Now called MUDETEC, the redesigned Lamborghini museum incorporates iconic models and new interactive features
The Lamborghini Museum at the Italian marque’s headquarters in Sant’Agata Bolognese, Italy, is a very special place. From the moment you walk through the door you’re surrounded by some of the most spectacular supercars from both past and present. The museum itself has recently undergone a redesign with new exhibits and interactive features.
Renamed ‘MUDETEC, the Museum of Technology’, the revamped space highlights Lamborghini’s biggest technical innovations throughout the decades. The vehicles are divided by era and now feature interactive touchscreens to provide additional information, archive sketches, and video content of each exhibit.
Previously, the museum was crowded in the most positive sense, but the new layout appears logical and likely far more visitor friendly for the huge crowds it attracts.
The exhibits kick off with the iconic 350 GT, the first Lamborghini sports car that was famously born out of a disagreement with how Enzo Ferrari built his cars. The trailblazer theme continues with the legendary Miura and coveted Espada — the world’s first four seater V12 sports car.
The 1970s section of the museum is dominated by the Lamborghini Countach, arguably the definitive poster car with its scissor doors. Moving into the 1980s, the behemoth that is the Lamborghini LM 002 dominates this space.
While super SUVs are all the rage now, this V12 4x4 was launched back in 1986. The 1990s space is occupied by the Diablo GT’s wedge profile, juxtaposed by the millennial Sesto Elemento track car.

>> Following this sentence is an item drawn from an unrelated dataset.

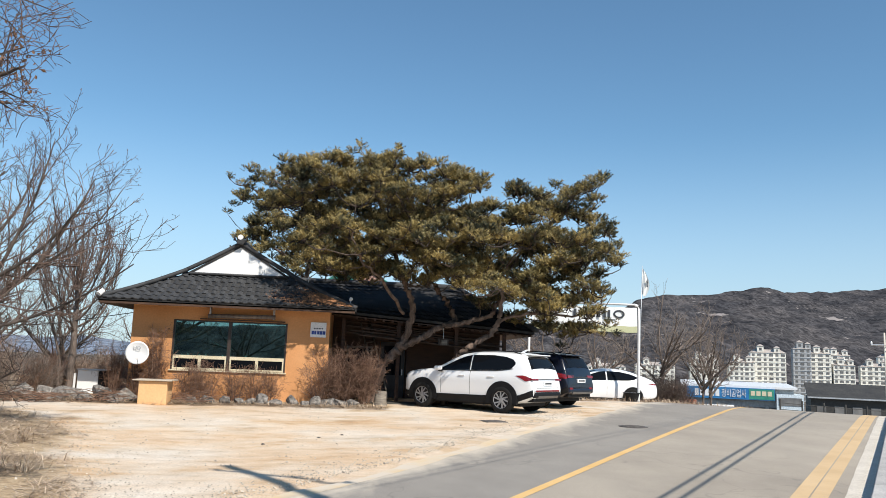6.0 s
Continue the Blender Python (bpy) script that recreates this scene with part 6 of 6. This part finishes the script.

In addition to Lamborghini’s latest models such as the Urus and Nurburgring record-breaking Aventador SVJ, there are other attractions for visitors to connect with modern Lamborghini. The ‘Ad Personam space’ allows you to design and build your own Lamborghini, ‘brain room’ is said to be a 360° full-immersion experience, and driving simulators enable you to get behind the wheel of your dream Raging Bull. Why not book a tour of the factory while you are there?
The museum exhibition is open from 16 April to 31 October 2019.